EXERCISE GOAL: Output every entry exactly as written, skipping any pictures.

TASK MATERIAL:
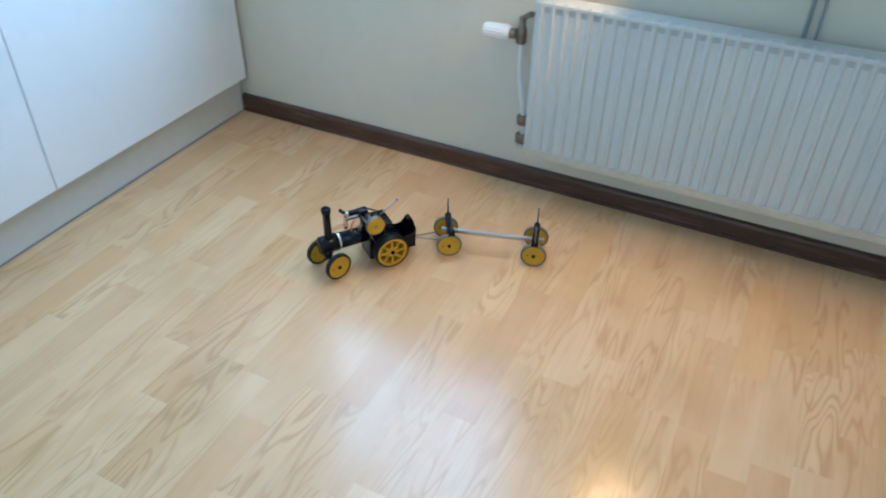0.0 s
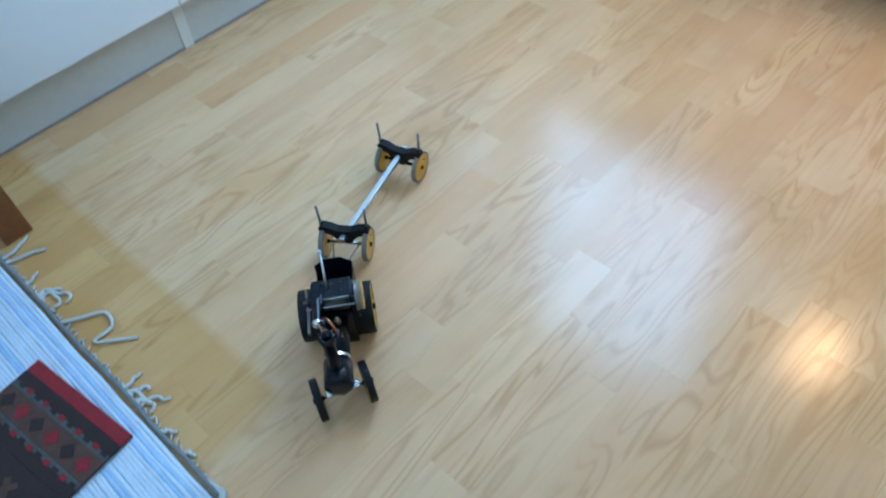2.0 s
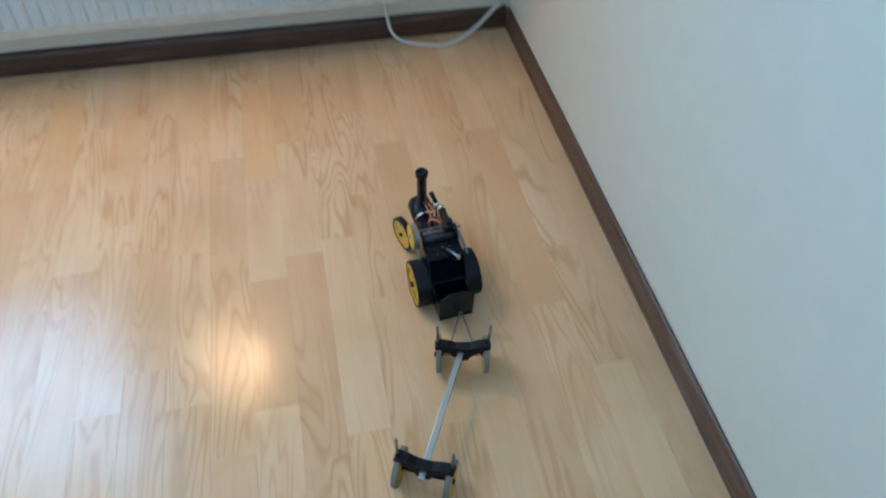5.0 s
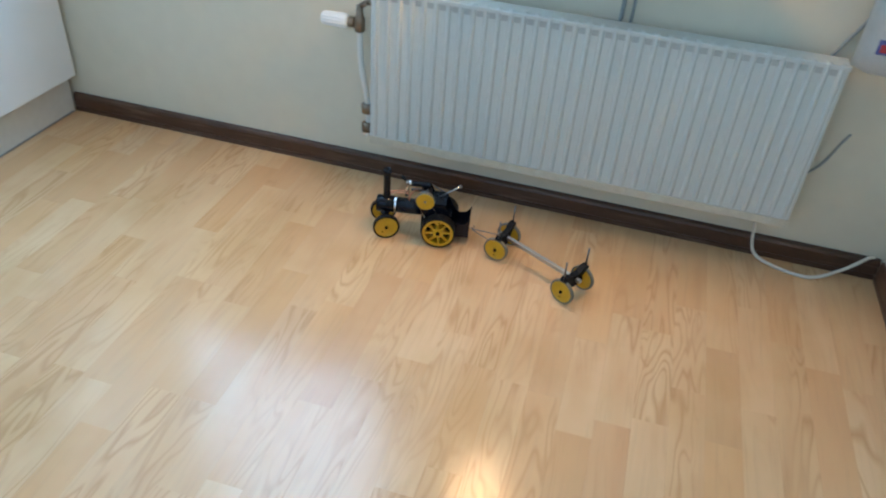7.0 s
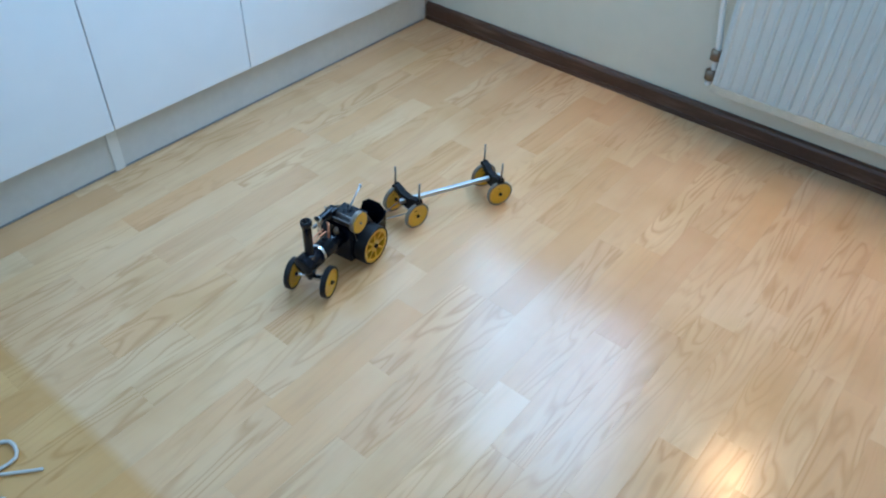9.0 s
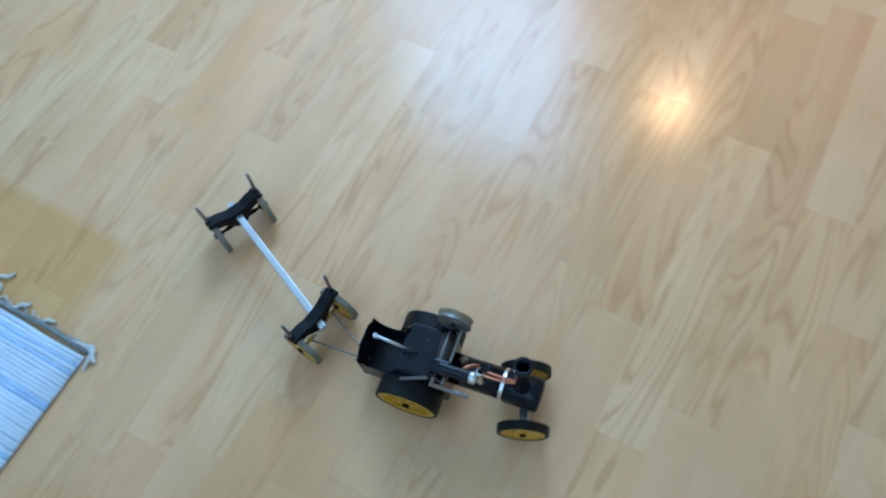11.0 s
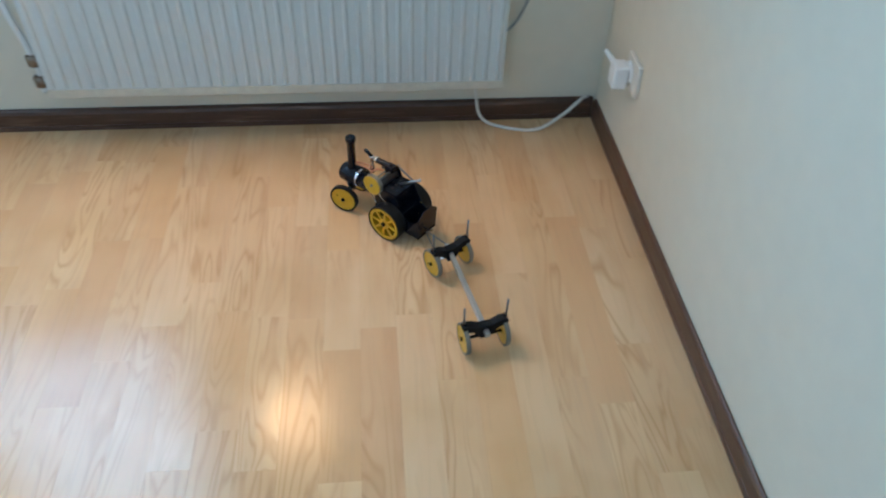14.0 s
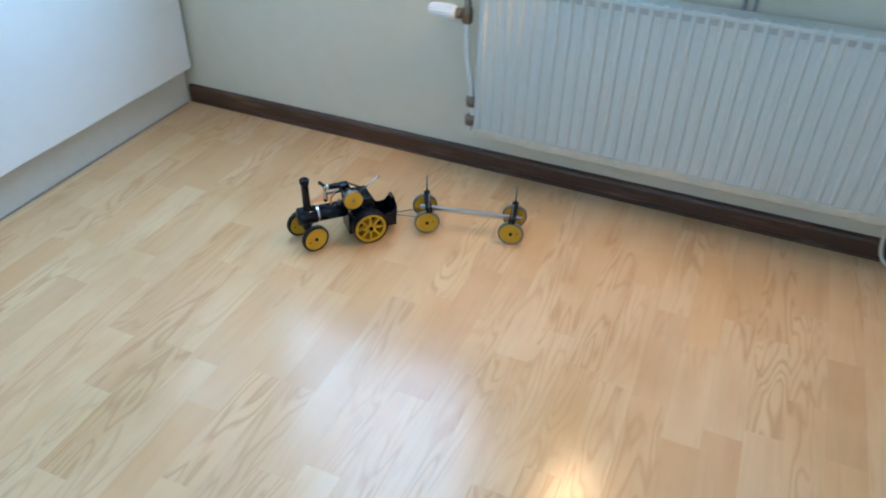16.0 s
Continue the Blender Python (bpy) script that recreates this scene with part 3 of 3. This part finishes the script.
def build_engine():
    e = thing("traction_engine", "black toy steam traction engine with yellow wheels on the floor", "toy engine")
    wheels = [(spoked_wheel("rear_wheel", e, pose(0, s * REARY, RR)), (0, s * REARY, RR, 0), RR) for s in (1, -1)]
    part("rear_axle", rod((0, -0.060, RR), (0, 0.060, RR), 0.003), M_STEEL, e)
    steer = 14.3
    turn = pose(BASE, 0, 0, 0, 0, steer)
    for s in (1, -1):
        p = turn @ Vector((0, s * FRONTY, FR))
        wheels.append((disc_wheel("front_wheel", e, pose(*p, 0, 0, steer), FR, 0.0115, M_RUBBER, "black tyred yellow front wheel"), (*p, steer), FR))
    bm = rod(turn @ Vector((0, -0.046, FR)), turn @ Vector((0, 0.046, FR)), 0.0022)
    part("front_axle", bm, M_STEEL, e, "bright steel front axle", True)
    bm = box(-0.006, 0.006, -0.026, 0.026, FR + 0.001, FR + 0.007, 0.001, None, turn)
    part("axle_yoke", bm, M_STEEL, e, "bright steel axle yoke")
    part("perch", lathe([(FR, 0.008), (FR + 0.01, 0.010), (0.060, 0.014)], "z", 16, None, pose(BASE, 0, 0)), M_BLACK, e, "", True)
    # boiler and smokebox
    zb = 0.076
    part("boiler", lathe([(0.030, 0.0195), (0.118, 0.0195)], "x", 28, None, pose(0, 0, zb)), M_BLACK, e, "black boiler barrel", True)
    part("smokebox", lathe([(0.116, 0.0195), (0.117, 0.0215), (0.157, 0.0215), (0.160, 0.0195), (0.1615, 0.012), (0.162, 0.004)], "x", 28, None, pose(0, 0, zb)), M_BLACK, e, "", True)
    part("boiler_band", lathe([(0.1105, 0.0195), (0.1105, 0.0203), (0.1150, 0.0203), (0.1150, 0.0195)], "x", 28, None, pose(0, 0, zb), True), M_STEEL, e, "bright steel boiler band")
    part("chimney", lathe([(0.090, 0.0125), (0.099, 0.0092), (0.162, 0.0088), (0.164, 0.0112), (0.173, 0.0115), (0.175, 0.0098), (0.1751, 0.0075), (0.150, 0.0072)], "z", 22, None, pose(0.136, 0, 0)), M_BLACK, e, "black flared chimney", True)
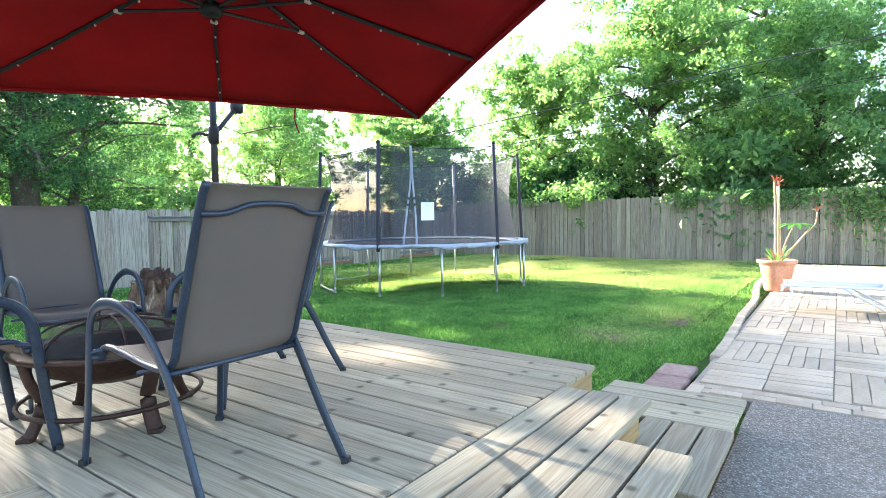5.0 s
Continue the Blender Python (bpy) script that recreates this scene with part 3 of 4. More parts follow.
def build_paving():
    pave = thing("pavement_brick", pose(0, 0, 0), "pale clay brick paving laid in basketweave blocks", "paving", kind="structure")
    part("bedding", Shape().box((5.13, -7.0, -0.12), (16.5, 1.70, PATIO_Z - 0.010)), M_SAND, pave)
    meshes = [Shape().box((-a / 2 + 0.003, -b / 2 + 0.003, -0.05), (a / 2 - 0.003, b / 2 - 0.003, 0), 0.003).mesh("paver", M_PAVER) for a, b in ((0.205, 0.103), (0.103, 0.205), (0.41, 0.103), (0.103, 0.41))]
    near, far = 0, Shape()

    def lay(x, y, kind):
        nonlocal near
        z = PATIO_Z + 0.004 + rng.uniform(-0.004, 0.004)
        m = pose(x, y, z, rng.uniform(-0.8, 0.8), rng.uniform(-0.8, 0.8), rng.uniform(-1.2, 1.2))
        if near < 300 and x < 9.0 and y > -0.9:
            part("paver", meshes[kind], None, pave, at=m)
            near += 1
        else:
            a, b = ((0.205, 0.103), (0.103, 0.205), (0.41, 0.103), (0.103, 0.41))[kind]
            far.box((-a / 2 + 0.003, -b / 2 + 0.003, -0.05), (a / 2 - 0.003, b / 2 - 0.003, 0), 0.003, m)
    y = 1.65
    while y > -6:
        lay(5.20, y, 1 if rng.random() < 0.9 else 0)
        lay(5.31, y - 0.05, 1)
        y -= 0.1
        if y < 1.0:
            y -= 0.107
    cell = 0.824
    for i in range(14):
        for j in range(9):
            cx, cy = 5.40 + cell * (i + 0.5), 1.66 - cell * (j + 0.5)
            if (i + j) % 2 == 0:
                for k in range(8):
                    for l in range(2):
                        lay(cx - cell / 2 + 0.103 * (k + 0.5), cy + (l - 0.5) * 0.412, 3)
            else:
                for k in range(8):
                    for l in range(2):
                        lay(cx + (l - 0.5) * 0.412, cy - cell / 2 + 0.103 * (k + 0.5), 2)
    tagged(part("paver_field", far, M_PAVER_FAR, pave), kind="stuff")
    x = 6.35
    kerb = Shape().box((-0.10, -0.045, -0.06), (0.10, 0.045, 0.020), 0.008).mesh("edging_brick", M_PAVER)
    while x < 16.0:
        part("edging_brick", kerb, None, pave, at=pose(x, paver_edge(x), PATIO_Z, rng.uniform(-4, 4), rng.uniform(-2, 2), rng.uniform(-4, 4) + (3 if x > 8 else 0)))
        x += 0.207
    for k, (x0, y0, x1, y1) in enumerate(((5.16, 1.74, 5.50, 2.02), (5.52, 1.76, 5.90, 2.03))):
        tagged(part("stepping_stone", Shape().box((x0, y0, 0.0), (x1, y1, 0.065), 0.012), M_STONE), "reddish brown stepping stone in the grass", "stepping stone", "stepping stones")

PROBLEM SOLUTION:
0.0 s
2.0 s
5.0 s
7.0 s
9.0 s
11.0 s
14.0 s
16.0 s
Continue the Blender Python (bpy) script that recreates this scene with part 3 of 3. This part finishes the script.
def build_engine():
    e = thing("traction_engine", "black toy steam traction engine with yellow wheels on the floor", "toy engine")
    wheels = [(spoked_wheel("rear_wheel", e, pose(0, s * REARY, RR)), (0, s * REARY, RR, 0), RR) for s in (1, -1)]
    part("rear_axle", rod((0, -0.060, RR), (0, 0.060, RR), 0.003), M_STEEL, e)
    steer = 14.3
    turn = pose(BASE, 0, 0, 0, 0, steer)
    for s in (1, -1):
        p = turn @ Vector((0, s * FRONTY, FR))
        wheels.append((disc_wheel("front_wheel", e, pose(*p, 0, 0, steer), FR, 0.0115, M_RUBBER, "black tyred yellow front wheel"), (*p, steer), FR))
    bm = rod(turn @ Vector((0, -0.046, FR)), turn @ Vector((0, 0.046, FR)), 0.0022)
    part("front_axle", bm, M_STEEL, e, "bright steel front axle", True)
    bm = box(-0.006, 0.006, -0.026, 0.026, FR + 0.001, FR + 0.007, 0.001, None, turn)
    part("axle_yoke", bm, M_STEEL, e, "bright steel axle yoke")
    part("perch", lathe([(FR, 0.008), (FR + 0.01, 0.010), (0.060, 0.014)], "z", 16, None, pose(BASE, 0, 0)), M_BLACK, e, "", True)
    # boiler and smokebox
    zb = 0.076
    part("boiler", lathe([(0.030, 0.0195), (0.118, 0.0195)], "x", 28, None, pose(0, 0, zb)), M_BLACK, e, "black boiler barrel", True)
    part("smokebox", lathe([(0.116, 0.0195), (0.117, 0.0215), (0.157, 0.0215), (0.160, 0.0195), (0.1615, 0.012), (0.162, 0.004)], "x", 28, None, pose(0, 0, zb)), M_BLACK, e, "", True)
    part("boiler_band", lathe([(0.1105, 0.0195), (0.1105, 0.0203), (0.1150, 0.0203), (0.1150, 0.0195)], "x", 28, None, pose(0, 0, zb), True), M_STEEL, e, "bright steel boiler band")
    part("chimney", lathe([(0.090, 0.0125), (0.099, 0.0092), (0.162, 0.0088), (0.164, 0.0112), (0.173, 0.0115), (0.175, 0.0098), (0.1751, 0.0075), (0.150, 0.0072)], "z", 22, None, pose(0.136, 0, 0)), M_BLACK, e, "black flared chimney", True)
5.0 s
Continue the Blender Python (bpy) script that recreates this scene with part 3 of 4. More parts follow.
def build_paving():
    pave = thing("pavement_brick", pose(0, 0, 0), "pale clay brick paving laid in basketweave blocks", "paving", kind="structure")
    part("bedding", Shape().box((5.13, -7.0, -0.12), (16.5, 1.70, PATIO_Z - 0.010)), M_SAND, pave)
    meshes = [Shape().box((-a / 2 + 0.003, -b / 2 + 0.003, -0.05), (a / 2 - 0.003, b / 2 - 0.003, 0), 0.003).mesh("paver", M_PAVER) for a, b in ((0.205, 0.103), (0.103, 0.205), (0.41, 0.103), (0.103, 0.41))]
    near, far = 0, Shape()

    def lay(x, y, kind):
        nonlocal near
        z = PATIO_Z + 0.004 + rng.uniform(-0.004, 0.004)
        m = pose(x, y, z, rng.uniform(-0.8, 0.8), rng.uniform(-0.8, 0.8), rng.uniform(-1.2, 1.2))
        if near < 300 and x < 9.0 and y > -0.9:
            part("paver", meshes[kind], None, pave, at=m)
            near += 1
        else:
            a, b = ((0.205, 0.103), (0.103, 0.205), (0.41, 0.103), (0.103, 0.41))[kind]
            far.box((-a / 2 + 0.003, -b / 2 + 0.003, -0.05), (a / 2 - 0.003, b / 2 - 0.003, 0), 0.003, m)
    y = 1.65
    while y > -6:
        lay(5.20, y, 1 if rng.random() < 0.9 else 0)
        lay(5.31, y - 0.05, 1)
        y -= 0.1
        if y < 1.0:
            y -= 0.107
    cell = 0.824
    for i in range(14):
        for j in range(9):
            cx, cy = 5.40 + cell * (i + 0.5), 1.66 - cell * (j + 0.5)
            if (i + j) % 2 == 0:
                for k in range(8):
                    for l in range(2):
                        lay(cx - cell / 2 + 0.103 * (k + 0.5), cy + (l - 0.5) * 0.412, 3)
            else:
                for k in range(8):
                    for l in range(2):
                        lay(cx + (l - 0.5) * 0.412, cy - cell / 2 + 0.103 * (k + 0.5), 2)
    tagged(part("paver_field", far, M_PAVER_FAR, pave), kind="stuff")
    x = 6.35
    kerb = Shape().box((-0.10, -0.045, -0.06), (0.10, 0.045, 0.020), 0.008).mesh("edging_brick", M_PAVER)
    while x < 16.0:
        part("edging_brick", kerb, None, pave, at=pose(x, paver_edge(x), PATIO_Z, rng.uniform(-4, 4), rng.uniform(-2, 2), rng.uniform(-4, 4) + (3 if x > 8 else 0)))
        x += 0.207
    for k, (x0, y0, x1, y1) in enumerate(((5.16, 1.74, 5.50, 2.02), (5.52, 1.76, 5.90, 2.03))):
        tagged(part("stepping_stone", Shape().box((x0, y0, 0.0), (x1, y1, 0.065), 0.012), M_STONE), "reddish brown stepping stone in the grass", "stepping stone", "stepping stones")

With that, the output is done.